> _WHAT TO WORK ON_: Return all lines where the word "follow" can be found.

> _INPUT DATA_:
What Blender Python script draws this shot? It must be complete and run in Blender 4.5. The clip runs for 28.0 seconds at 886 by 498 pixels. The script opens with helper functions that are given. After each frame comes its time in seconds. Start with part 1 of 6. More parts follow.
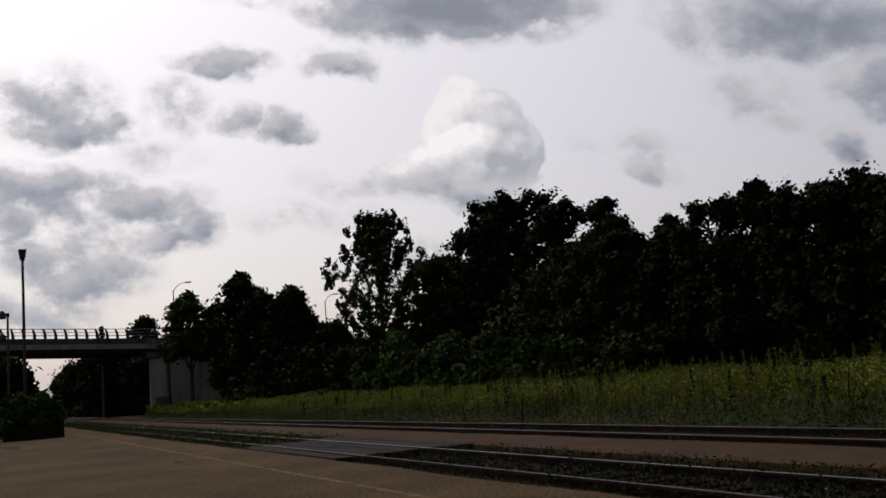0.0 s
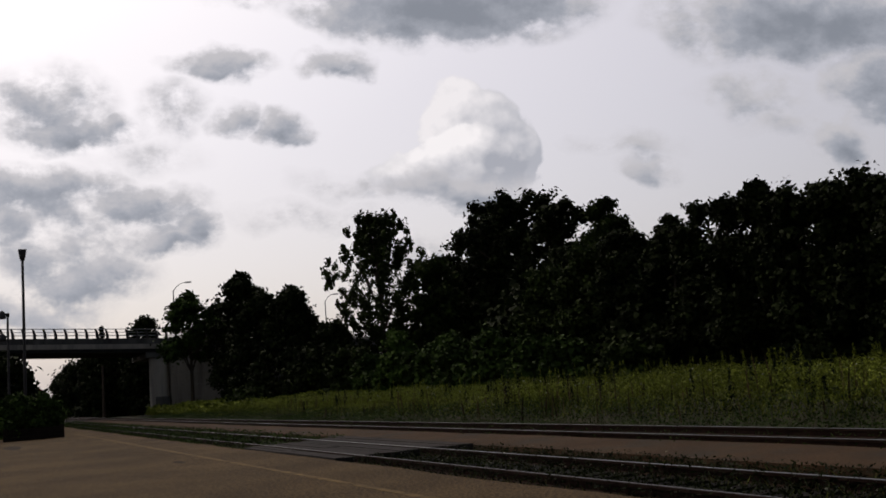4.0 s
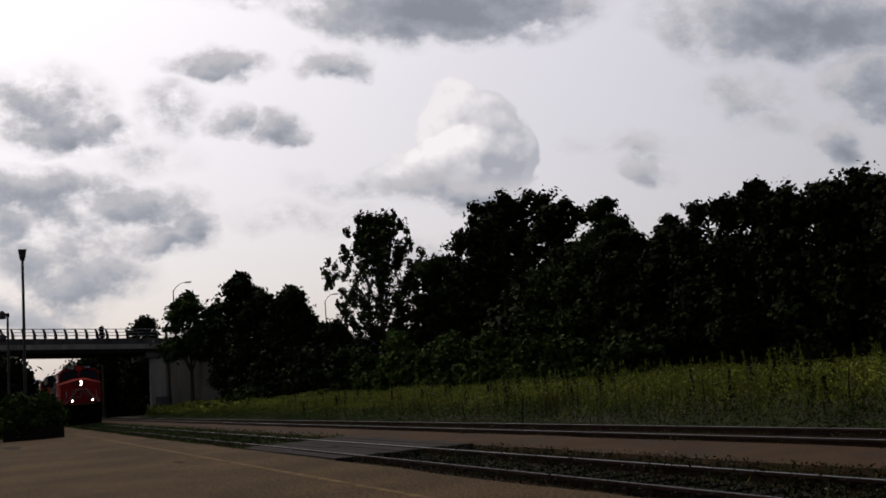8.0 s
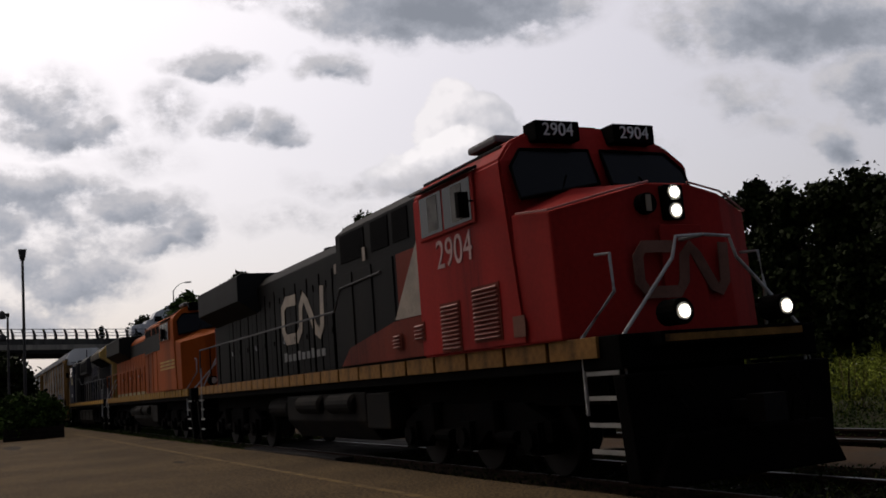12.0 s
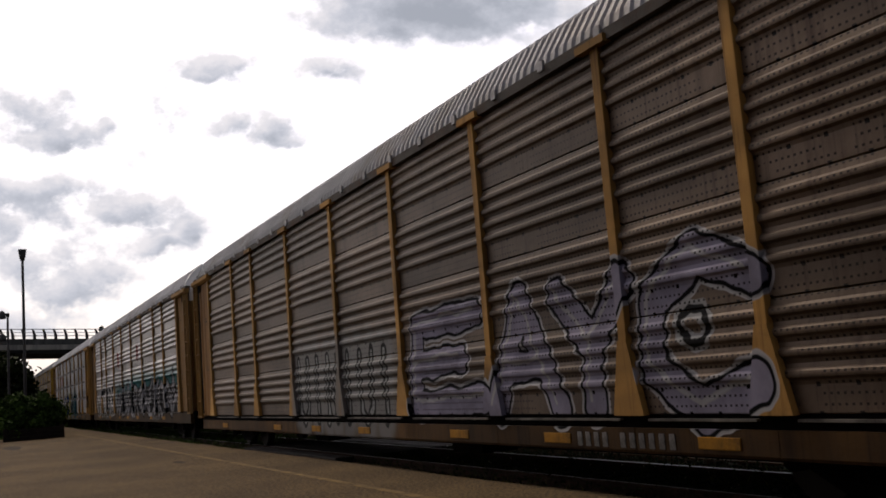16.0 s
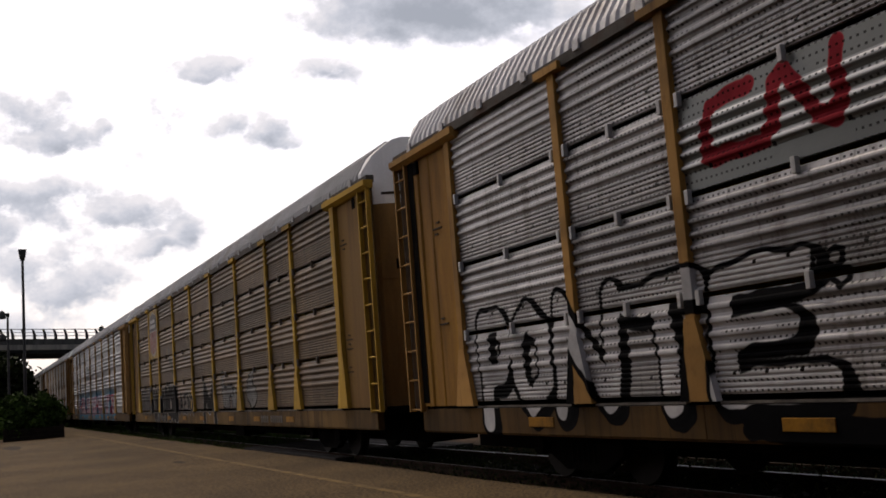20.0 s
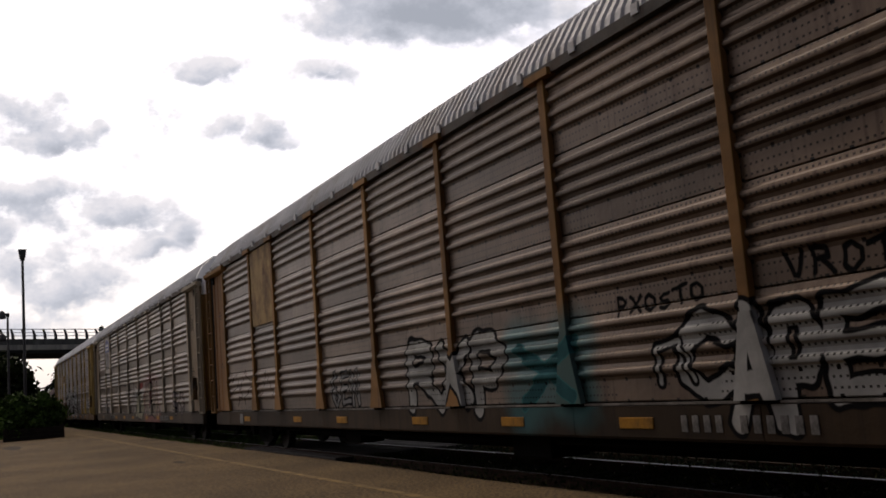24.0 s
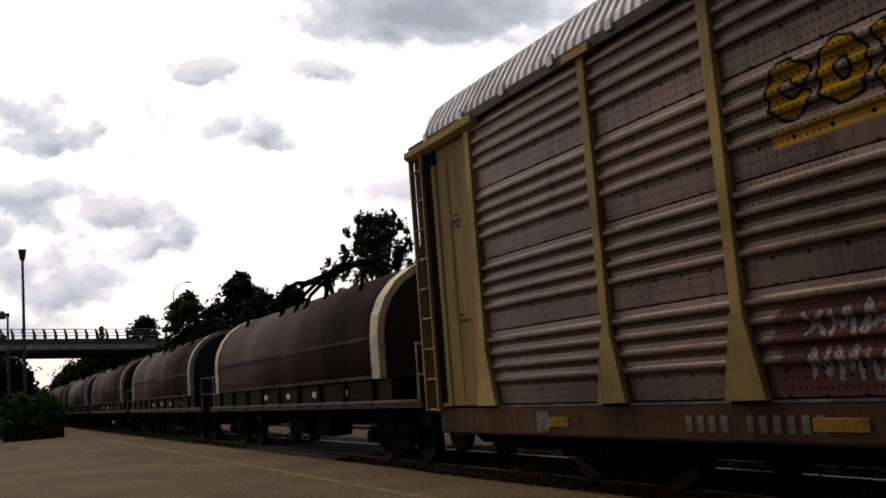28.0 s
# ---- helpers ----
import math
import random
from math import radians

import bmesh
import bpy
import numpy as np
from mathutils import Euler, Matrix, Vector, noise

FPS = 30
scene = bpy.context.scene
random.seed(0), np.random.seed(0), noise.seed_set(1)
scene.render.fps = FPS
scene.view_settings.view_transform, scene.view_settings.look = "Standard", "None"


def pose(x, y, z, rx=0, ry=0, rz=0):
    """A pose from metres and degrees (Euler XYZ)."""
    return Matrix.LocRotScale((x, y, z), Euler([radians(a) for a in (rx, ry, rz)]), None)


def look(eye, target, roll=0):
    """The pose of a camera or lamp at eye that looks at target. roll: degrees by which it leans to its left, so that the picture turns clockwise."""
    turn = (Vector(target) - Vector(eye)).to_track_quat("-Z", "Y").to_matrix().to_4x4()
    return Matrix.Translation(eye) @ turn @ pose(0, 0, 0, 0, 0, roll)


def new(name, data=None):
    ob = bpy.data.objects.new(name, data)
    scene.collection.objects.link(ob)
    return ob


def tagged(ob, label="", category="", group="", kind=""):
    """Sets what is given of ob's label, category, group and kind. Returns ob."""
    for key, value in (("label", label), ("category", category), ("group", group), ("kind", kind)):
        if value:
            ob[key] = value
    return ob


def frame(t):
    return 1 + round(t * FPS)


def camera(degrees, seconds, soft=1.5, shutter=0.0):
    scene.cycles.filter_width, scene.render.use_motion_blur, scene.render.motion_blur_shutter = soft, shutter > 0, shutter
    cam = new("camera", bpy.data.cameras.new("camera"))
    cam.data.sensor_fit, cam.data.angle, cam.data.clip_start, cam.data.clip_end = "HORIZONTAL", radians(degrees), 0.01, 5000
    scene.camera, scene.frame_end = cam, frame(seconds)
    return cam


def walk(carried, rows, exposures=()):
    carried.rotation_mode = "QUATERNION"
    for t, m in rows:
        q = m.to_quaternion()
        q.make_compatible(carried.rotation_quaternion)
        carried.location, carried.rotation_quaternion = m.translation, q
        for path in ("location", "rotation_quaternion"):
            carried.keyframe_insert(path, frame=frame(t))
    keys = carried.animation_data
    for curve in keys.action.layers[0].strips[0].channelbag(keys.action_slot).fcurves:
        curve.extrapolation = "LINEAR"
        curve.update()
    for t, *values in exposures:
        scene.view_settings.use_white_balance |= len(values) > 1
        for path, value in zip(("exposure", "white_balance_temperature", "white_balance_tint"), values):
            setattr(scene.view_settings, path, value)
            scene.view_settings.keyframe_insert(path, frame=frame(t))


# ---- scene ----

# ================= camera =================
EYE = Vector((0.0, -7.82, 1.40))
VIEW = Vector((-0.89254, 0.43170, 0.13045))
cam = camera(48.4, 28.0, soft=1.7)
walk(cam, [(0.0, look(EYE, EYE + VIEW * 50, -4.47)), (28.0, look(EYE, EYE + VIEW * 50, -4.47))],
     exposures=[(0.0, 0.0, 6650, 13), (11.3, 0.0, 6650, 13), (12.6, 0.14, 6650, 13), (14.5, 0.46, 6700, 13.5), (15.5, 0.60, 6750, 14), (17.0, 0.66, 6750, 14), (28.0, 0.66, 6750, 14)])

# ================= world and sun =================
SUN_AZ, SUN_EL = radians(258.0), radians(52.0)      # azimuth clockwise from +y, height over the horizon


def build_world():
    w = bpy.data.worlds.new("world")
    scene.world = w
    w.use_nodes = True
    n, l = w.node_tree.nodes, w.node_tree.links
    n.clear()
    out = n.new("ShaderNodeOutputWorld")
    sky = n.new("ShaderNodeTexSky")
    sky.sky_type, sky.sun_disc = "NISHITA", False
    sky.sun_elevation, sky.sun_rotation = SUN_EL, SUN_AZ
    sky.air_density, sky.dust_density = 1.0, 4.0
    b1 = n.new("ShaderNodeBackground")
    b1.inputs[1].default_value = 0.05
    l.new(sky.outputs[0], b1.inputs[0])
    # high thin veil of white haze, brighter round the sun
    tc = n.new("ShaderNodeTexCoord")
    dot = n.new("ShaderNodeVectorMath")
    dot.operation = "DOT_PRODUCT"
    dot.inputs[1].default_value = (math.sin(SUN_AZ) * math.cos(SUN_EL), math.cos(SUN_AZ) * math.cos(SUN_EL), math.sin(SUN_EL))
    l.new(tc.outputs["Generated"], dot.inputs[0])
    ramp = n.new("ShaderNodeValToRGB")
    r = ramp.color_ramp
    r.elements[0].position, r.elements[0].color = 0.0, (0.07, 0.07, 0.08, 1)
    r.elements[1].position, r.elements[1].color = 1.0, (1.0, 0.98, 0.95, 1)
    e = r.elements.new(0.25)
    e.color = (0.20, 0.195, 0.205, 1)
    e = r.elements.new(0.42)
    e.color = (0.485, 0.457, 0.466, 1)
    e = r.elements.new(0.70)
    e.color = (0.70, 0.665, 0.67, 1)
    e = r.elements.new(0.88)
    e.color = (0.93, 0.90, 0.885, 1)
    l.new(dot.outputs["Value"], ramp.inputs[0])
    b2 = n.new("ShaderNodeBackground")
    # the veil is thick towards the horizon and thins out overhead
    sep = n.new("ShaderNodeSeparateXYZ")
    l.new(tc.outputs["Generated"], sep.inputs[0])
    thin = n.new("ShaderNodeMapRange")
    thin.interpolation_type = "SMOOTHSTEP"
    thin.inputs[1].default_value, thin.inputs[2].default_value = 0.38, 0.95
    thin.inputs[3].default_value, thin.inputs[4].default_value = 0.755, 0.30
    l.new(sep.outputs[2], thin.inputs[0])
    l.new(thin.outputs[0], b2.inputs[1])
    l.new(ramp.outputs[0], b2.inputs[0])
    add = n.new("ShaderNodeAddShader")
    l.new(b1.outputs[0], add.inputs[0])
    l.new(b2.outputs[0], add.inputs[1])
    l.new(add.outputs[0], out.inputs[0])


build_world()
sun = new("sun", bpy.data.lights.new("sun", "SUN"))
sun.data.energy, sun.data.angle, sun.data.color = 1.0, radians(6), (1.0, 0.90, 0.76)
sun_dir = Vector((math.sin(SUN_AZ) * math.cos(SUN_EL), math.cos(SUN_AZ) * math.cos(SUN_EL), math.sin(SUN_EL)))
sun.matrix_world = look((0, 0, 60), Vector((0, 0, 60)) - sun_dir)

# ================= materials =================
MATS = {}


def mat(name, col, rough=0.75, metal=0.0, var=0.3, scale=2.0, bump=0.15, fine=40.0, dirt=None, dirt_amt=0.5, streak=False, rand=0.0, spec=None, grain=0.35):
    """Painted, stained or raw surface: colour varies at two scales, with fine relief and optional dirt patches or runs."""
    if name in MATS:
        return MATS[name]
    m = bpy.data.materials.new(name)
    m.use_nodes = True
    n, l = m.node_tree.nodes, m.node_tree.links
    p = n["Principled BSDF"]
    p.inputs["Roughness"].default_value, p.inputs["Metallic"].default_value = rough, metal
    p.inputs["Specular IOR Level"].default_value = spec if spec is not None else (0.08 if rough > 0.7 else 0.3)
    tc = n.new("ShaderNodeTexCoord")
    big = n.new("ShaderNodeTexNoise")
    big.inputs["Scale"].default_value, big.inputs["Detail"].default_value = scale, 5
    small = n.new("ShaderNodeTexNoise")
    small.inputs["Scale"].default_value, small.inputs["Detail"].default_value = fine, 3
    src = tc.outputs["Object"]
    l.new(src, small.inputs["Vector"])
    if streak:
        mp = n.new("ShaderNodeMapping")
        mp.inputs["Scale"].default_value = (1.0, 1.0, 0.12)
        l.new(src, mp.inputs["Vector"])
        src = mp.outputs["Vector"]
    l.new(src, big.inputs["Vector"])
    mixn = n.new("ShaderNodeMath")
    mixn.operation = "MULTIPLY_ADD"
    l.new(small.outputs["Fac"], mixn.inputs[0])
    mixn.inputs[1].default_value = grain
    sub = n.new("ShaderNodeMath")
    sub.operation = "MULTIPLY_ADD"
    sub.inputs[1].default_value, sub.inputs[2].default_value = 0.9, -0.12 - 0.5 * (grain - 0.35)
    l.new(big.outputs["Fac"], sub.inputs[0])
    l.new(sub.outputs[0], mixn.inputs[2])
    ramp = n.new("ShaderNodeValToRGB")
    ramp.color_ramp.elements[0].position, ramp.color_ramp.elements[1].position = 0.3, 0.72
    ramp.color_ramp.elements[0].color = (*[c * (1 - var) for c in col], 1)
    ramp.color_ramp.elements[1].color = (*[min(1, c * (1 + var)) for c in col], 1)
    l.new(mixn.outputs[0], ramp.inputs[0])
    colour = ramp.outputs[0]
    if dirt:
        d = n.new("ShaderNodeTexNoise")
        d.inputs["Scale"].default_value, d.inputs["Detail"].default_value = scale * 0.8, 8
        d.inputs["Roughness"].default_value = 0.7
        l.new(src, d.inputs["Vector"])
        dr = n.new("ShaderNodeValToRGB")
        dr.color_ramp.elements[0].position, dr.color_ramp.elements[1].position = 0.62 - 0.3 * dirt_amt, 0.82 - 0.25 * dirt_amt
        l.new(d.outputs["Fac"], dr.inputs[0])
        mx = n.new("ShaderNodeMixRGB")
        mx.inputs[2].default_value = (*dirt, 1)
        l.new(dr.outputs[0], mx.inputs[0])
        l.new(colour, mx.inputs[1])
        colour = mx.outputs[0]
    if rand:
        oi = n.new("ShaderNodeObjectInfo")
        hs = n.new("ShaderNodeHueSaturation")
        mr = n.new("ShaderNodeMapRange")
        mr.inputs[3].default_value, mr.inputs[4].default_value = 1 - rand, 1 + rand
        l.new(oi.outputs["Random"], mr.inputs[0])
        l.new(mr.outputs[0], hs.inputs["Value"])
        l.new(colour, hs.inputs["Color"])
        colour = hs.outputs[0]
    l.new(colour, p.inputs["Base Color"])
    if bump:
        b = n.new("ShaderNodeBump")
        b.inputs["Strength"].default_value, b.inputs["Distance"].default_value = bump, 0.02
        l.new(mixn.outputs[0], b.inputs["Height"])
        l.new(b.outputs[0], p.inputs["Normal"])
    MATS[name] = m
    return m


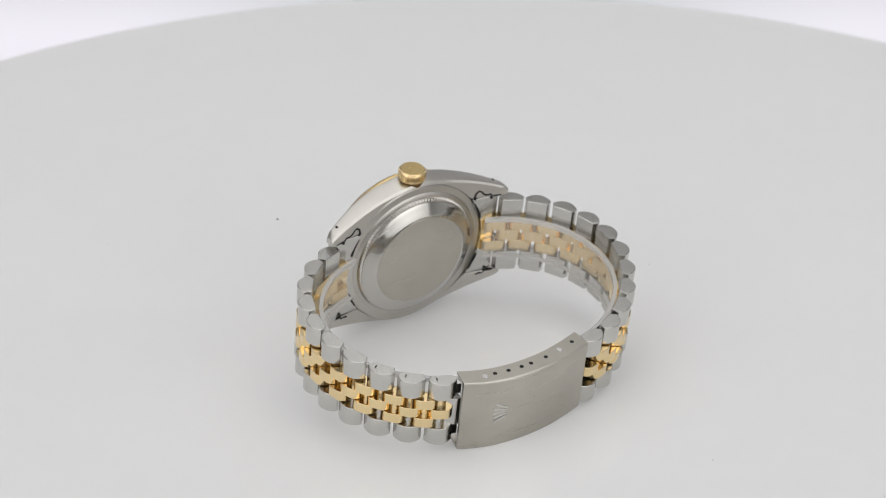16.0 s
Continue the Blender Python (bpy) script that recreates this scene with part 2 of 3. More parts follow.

> _FINISHED ANSWER_:
What Blender Python script draws this shot? It must be complete and run in Blender 4.5. The clip runs for 28.0 seconds at 886 by 498 pixels. The script opens with helper functions that are given. After each frame comes its time in seconds. Start with part 1 of 6. More parts follow.
Continue the Blender Python (bpy) script that recreates this scene with part 2 of 3. More parts follow.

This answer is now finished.